::: Data shown

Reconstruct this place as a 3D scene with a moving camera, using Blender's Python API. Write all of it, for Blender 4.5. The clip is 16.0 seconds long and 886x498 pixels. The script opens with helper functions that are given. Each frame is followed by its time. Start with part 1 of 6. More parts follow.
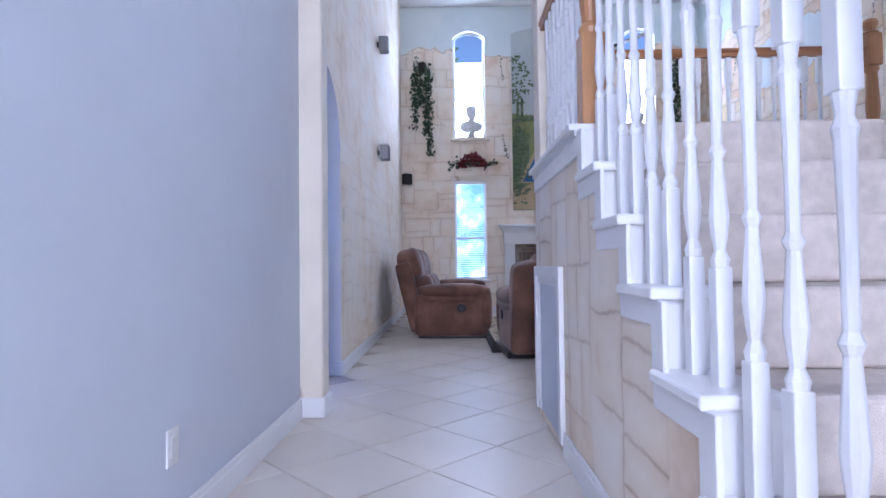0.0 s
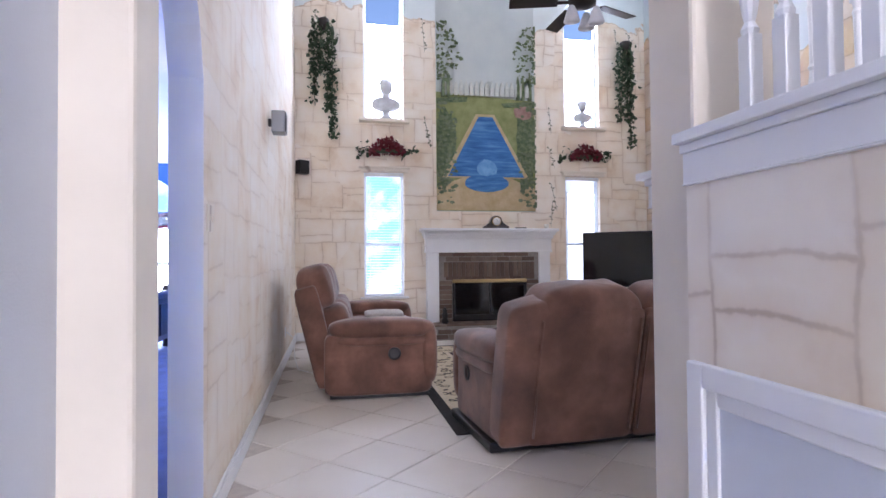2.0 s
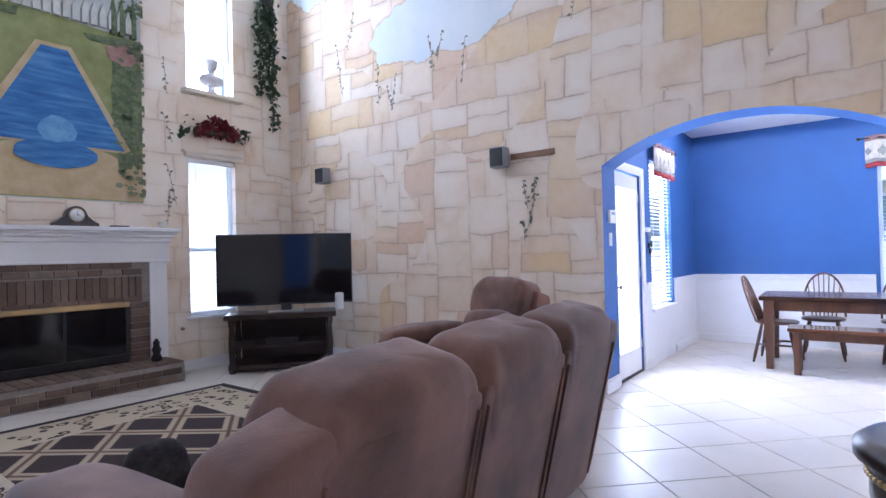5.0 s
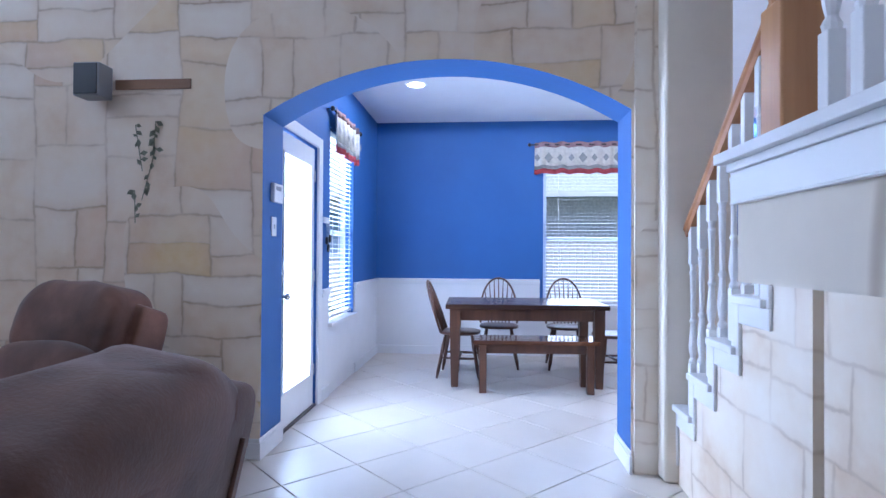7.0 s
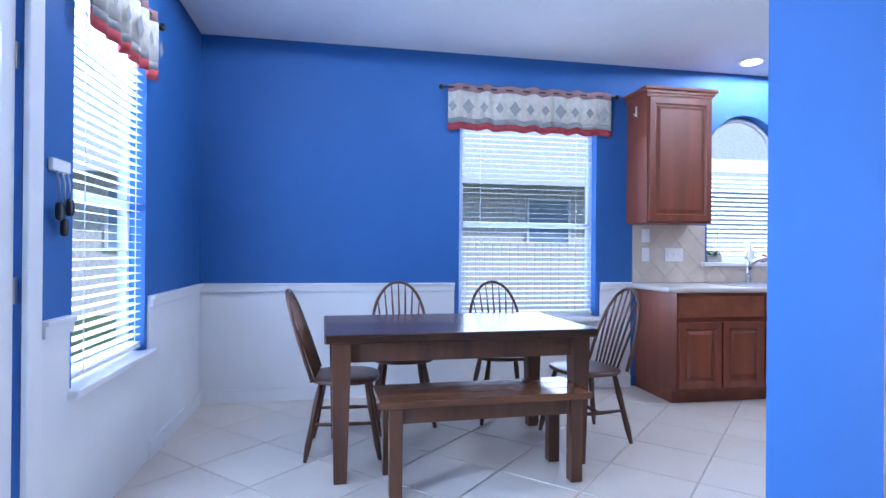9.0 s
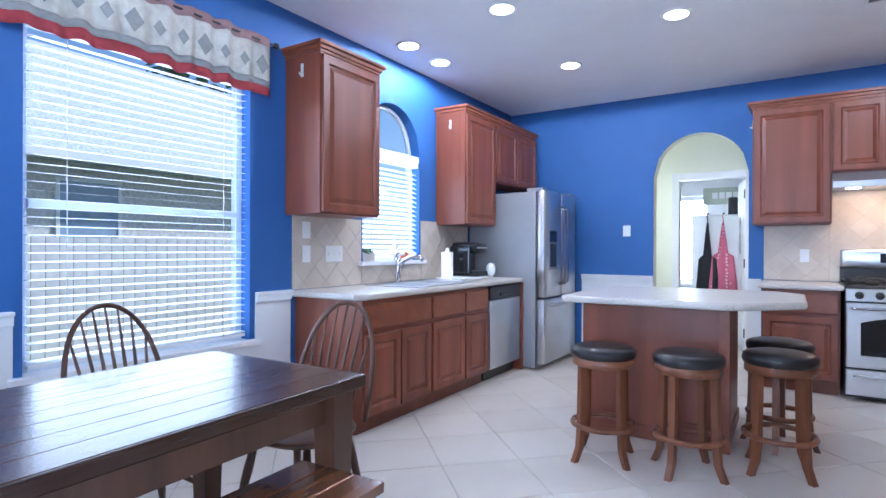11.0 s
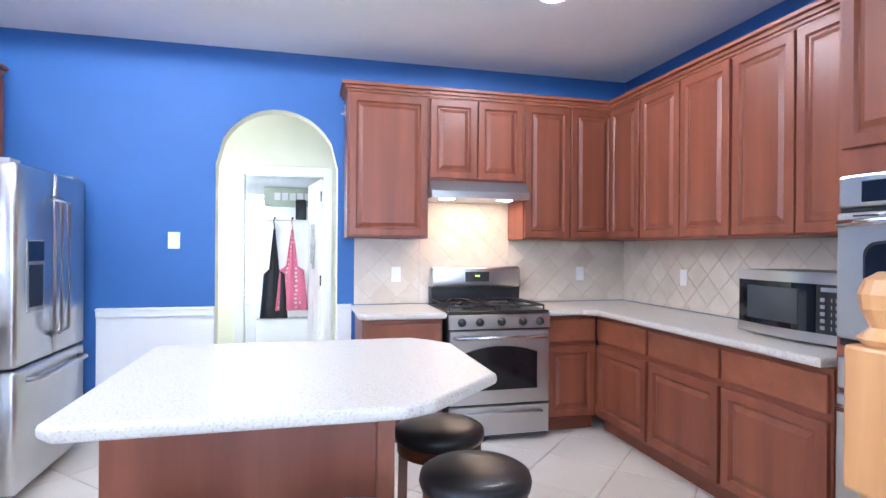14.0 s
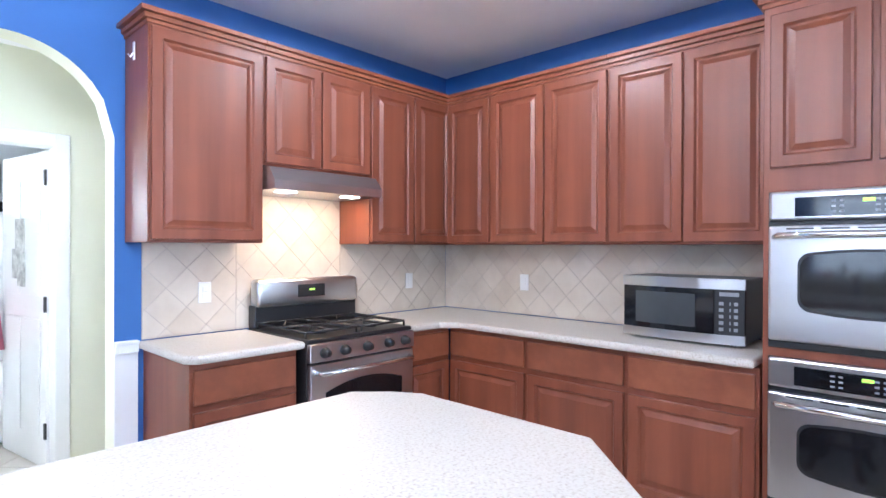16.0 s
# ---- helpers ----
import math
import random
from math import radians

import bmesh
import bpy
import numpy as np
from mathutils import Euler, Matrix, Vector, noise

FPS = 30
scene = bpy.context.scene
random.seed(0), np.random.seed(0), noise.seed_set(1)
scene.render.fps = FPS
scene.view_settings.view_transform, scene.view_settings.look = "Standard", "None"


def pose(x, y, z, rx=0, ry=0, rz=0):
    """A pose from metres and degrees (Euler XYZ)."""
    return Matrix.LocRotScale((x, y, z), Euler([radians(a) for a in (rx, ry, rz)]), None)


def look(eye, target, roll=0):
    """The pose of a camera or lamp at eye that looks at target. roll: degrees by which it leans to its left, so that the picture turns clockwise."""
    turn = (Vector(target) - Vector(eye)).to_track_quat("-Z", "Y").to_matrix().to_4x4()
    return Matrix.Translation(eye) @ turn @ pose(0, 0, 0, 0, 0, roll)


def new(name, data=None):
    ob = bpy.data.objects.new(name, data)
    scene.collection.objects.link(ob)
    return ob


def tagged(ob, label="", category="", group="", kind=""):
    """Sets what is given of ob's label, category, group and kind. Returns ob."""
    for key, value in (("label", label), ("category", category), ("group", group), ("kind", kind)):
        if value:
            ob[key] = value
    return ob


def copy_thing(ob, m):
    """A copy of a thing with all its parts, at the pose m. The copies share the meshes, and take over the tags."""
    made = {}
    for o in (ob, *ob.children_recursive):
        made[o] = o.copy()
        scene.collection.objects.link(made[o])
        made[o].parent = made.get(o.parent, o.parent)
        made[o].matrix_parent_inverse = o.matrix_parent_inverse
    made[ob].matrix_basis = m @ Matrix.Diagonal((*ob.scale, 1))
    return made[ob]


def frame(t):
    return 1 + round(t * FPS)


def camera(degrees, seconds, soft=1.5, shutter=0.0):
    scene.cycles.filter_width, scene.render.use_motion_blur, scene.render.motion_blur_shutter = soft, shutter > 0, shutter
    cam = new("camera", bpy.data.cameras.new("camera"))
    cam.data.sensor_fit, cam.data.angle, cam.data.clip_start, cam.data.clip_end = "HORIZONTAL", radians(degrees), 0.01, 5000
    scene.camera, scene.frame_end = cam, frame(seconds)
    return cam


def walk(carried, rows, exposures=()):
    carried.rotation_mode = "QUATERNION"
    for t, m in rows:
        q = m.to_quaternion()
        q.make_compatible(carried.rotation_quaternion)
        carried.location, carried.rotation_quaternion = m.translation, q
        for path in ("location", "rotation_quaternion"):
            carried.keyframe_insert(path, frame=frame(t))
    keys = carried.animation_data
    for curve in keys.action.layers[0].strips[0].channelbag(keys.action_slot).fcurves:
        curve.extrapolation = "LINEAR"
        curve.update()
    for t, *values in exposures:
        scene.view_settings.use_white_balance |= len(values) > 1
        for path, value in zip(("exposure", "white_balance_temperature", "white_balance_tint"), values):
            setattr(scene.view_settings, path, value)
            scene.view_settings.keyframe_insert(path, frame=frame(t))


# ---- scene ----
cam = camera(78.0, 16.0)
PATH = [
    (0, (1.603, 1.773, 0.916), (1.575, 3.772, 0.973), -0.7),
    (0.5, (1.477, 2.343, 0.961), (1.543, 4.341, 1.013), -0.6),
    (1, (1.355, 2.891, 0.994), (1.57, 4.878, 1.042), -0.5),
    (1.5, (1.283, 3.438, 1.074), (1.557, 5.419, 1.117), -0.5),
    (2, (1.215, 3.885, 1.164), (1.612, 5.845, 1.206), -0.5),
    (2.5, (1.229, 4.352, 1.228), (1.738, 6.286, 1.277), -0.6),
    (3, (1.237, 4.779, 1.266), (1.956, 6.645, 1.312), -0.6),
    (3.5, (1.313, 5.157, 1.277), (2.249, 6.924, 1.319), -0.8),
    (4, (1.351, 5.415, 1.294), (2.451, 7.085, 1.332), -0.9),
    (4.5, (1.377, 5.71, 1.307), (2.734, 7.179, 1.332), -1.2),
    (5, (1.63, 5.909, 1.291), (3.218, 7.124, 1.31), -1.4),
    (5.2, (1.724, 5.959, 1.308), (3.384, 7.074, 1.319), -1.6),
    (7.3, (3.546, 6.448, 1.215), (5.544, 6.525, 1.232), 0.5),
    (7.5, (3.748, 6.478, 1.207), (5.747, 6.516, 1.222), 0.5),
    (7.6, (3.858, 6.498, 1.195), (5.858, 6.52, 1.211), 0.5),
    (8, (4.314, 6.474, 1.209), (6.314, 6.485, 1.21), 0.4),
    (8.2, (4.547, 6.495, 1.208), (6.547, 6.478, 1.209), 0.5),
    (10.3, (6.6, 6.994, 1.173), (8.136, 5.714, 1.162), 0.2),
    (10.5, (6.714, 6.969, 1.191), (8.133, 5.56, 1.181), 0.3),
    (11, (7.01, 6.8, 1.214), (8.088, 5.116, 1.211), 0.2),
    (11.5, (7.215, 6.632, 1.296), (7.888, 4.748, 1.278), 0.5),
    (12, (7.487, 6.397, 1.331), (7.876, 4.436, 1.313), 0.6),
    (12.5, (7.629, 6.066, 1.378), (7.925, 4.088, 1.355), 0.7),
    (13, (7.653, 5.702, 1.376), (7.858, 3.713, 1.353), 0.5),
    (13.5, (7.703, 5.329, 1.383), (7.599, 3.332, 1.358), 0.6),
    (14, (7.609, 4.991, 1.367), (7.127, 3.051, 1.364), 0.4),
    (14.5, (7.74, 4.71, 1.373), (6.798, 2.946, 1.371), 0.3),
    (15, (7.877, 4.452, 1.376), (6.579, 2.931, 1.378), 0.3),
    (15.5, (8.061, 4.17, 1.432), (6.601, 2.803, 1.431), 0.3),
    (16, (8.273, 3.825, 1.421), (6.817, 2.454, 1.414), 0.2),
]
LIGHT = [(0, 0.12, 5250, 24), (0.8, 0.45, 5850, 25), (2.5, 0.56, 5950, 24), (5.2, 0.4, 5500, 23), (7.4, -0.22, 5000, 18), (8.2, -0.28, 4950, 18), (10.4, -0.17, 5100, 13), (12.5, 0.1, 5350, 13), (14.3, 0.6, 5500, 12), (16, 0.64, 5450, 11)]
walk(cam, [(t, look(eye, target, roll)) for t, eye, target, roll in PATH], LIGHT)

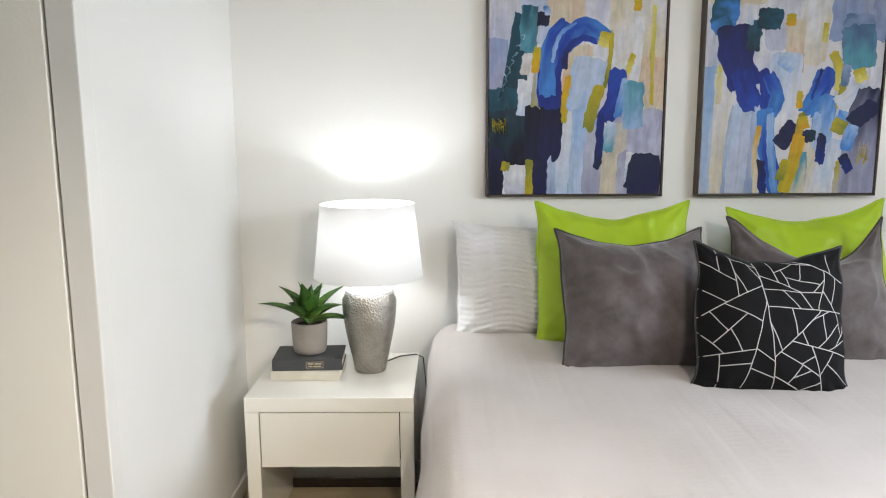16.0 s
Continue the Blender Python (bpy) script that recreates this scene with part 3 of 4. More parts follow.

::::::

§ What to work on:
An exact transcription of all the entries is required, without the pictures.

§ Response to the exercise:
Reconstruct this place as a 3D scene with a moving camera, using Blender's Python API. Write all of it, for Blender 4.5. The clip is 16.0 seconds long and 886x498 pixels. The script opens with helper functions that are given. Each frame is followed by its time. Start with part 1 of 6. More parts follow.
0.0 s
2.0 s
5.0 s
7.0 s
9.0 s
11.0 s
14.0 s
16.0 s
# ---- helpers ----
import math
import random
from math import radians

import bmesh
import bpy
import numpy as np
from mathutils import Euler, Matrix, Vector, noise

FPS = 30
scene = bpy.context.scene
random.seed(0), np.random.seed(0), noise.seed_set(1)
scene.render.fps = FPS
scene.view_settings.view_transform, scene.view_settings.look = "Standard", "None"


def pose(x, y, z, rx=0, ry=0, rz=0):
    """A pose from metres and degrees (Euler XYZ)."""
    return Matrix.LocRotScale((x, y, z), Euler([radians(a) for a in (rx, ry, rz)]), None)


def look(eye, target, roll=0):
    """The pose of a camera or lamp at eye that looks at target. roll: degrees by which it leans to its left, so that the picture turns clockwise."""
    turn = (Vector(target) - Vector(eye)).to_track_quat("-Z", "Y").to_matrix().to_4x4()
    return Matrix.Translation(eye) @ turn @ pose(0, 0, 0, 0, 0, roll)


def new(name, data=None):
    ob = bpy.data.objects.new(name, data)
    scene.collection.objects.link(ob)
    return ob


def tagged(ob, label="", category="", group="", kind=""):
    """Sets what is given of ob's label, category, group and kind. Returns ob."""
    for key, value in (("label", label), ("category", category), ("group", group), ("kind", kind)):
        if value:
            ob[key] = value
    return ob


def copy_thing(ob, m):
    """A copy of a thing with all its parts, at the pose m. The copies share the meshes, and take over the tags."""
    made = {}
    for o in (ob, *ob.children_recursive):
        made[o] = o.copy()
        scene.collection.objects.link(made[o])
        made[o].parent = made.get(o.parent, o.parent)
        made[o].matrix_parent_inverse = o.matrix_parent_inverse
    made[ob].matrix_basis = m @ Matrix.Diagonal((*ob.scale, 1))
    return made[ob]


def frame(t):
    return 1 + round(t * FPS)


def camera(degrees, seconds, soft=1.5, shutter=0.0):
    scene.cycles.filter_width, scene.render.use_motion_blur, scene.render.motion_blur_shutter = soft, shutter > 0, shutter
    cam = new("camera", bpy.data.cameras.new("camera"))
    cam.data.sensor_fit, cam.data.angle, cam.data.clip_start, cam.data.clip_end = "HORIZONTAL", radians(degrees), 0.01, 5000
    scene.camera, scene.frame_end = cam, frame(seconds)
    return cam


def walk(carried, rows, exposures=()):
    carried.rotation_mode = "QUATERNION"
    for t, m in rows:
        q = m.to_quaternion()
        q.make_compatible(carried.rotation_quaternion)
        carried.location, carried.rotation_quaternion = m.translation, q
        for path in ("location", "rotation_quaternion"):
            carried.keyframe_insert(path, frame=frame(t))
    keys = carried.animation_data
    for curve in keys.action.layers[0].strips[0].channelbag(keys.action_slot).fcurves:
        curve.extrapolation = "LINEAR"
        curve.update()
    for t, *values in exposures:
        scene.view_settings.use_white_balance |= len(values) > 1
        for path, value in zip(("exposure", "white_balance_temperature", "white_balance_tint"), values):
            setattr(scene.view_settings, path, value)
            scene.view_settings.keyframe_insert(path, frame=frame(t))


# ---- scene ----
cam = camera(78.0, 16.0)
PATH = [
    (0, (1.603, 1.773, 0.916), (1.575, 3.772, 0.973), -0.7),
    (0.5, (1.477, 2.343, 0.961), (1.543, 4.341, 1.013), -0.6),
    (1, (1.355, 2.891, 0.994), (1.57, 4.878, 1.042), -0.5),
    (1.5, (1.283, 3.438, 1.074), (1.557, 5.419, 1.117), -0.5),
    (2, (1.215, 3.885, 1.164), (1.612, 5.845, 1.206), -0.5),
    (2.5, (1.229, 4.352, 1.228), (1.738, 6.286, 1.277), -0.6),
    (3, (1.237, 4.779, 1.266), (1.956, 6.645, 1.312), -0.6),
    (3.5, (1.313, 5.157, 1.277), (2.249, 6.924, 1.319), -0.8),
    (4, (1.351, 5.415, 1.294), (2.451, 7.085, 1.332), -0.9),
    (4.5, (1.377, 5.71, 1.307), (2.734, 7.179, 1.332), -1.2),
    (5, (1.63, 5.909, 1.291), (3.218, 7.124, 1.31), -1.4),
    (5.2, (1.724, 5.959, 1.308), (3.384, 7.074, 1.319), -1.6),
    (7.3, (3.546, 6.448, 1.215), (5.544, 6.525, 1.232), 0.5),
    (7.5, (3.748, 6.478, 1.207), (5.747, 6.516, 1.222), 0.5),
    (7.6, (3.858, 6.498, 1.195), (5.858, 6.52, 1.211), 0.5),
    (8, (4.314, 6.474, 1.209), (6.314, 6.485, 1.21), 0.4),
    (8.2, (4.547, 6.495, 1.208), (6.547, 6.478, 1.209), 0.5),
    (10.3, (6.6, 6.994, 1.173), (8.136, 5.714, 1.162), 0.2),
    (10.5, (6.714, 6.969, 1.191), (8.133, 5.56, 1.181), 0.3),
    (11, (7.01, 6.8, 1.214), (8.088, 5.116, 1.211), 0.2),
    (11.5, (7.215, 6.632, 1.296), (7.888, 4.748, 1.278), 0.5),
    (12, (7.487, 6.397, 1.331), (7.876, 4.436, 1.313), 0.6),
    (12.5, (7.629, 6.066, 1.378), (7.925, 4.088, 1.355), 0.7),
    (13, (7.653, 5.702, 1.376), (7.858, 3.713, 1.353), 0.5),
    (13.5, (7.703, 5.329, 1.383), (7.599, 3.332, 1.358), 0.6),
    (14, (7.609, 4.991, 1.367), (7.127, 3.051, 1.364), 0.4),
    (14.5, (7.74, 4.71, 1.373), (6.798, 2.946, 1.371), 0.3),
    (15, (7.877, 4.452, 1.376), (6.579, 2.931, 1.378), 0.3),
    (15.5, (8.061, 4.17, 1.432), (6.601, 2.803, 1.431), 0.3),
    (16, (8.273, 3.825, 1.421), (6.817, 2.454, 1.414), 0.2),
]
LIGHT = [(0, 0.12, 5250, 24), (0.8, 0.45, 5850, 25), (2.5, 0.56, 5950, 24), (5.2, 0.4, 5500, 23), (7.4, -0.22, 5000, 18), (8.2, -0.28, 4950, 18), (10.4, -0.17, 5100, 13), (12.5, 0.1, 5350, 13), (14.3, 0.6, 5500, 12), (16, 0.64, 5450, 11)]
walk(cam, [(t, look(eye, target, roll)) for t, eye, target, roll in PATH], LIGHT)

16.0 s
Continue the Blender Python (bpy) script that recreates this scene with part 3 of 4. More parts follow.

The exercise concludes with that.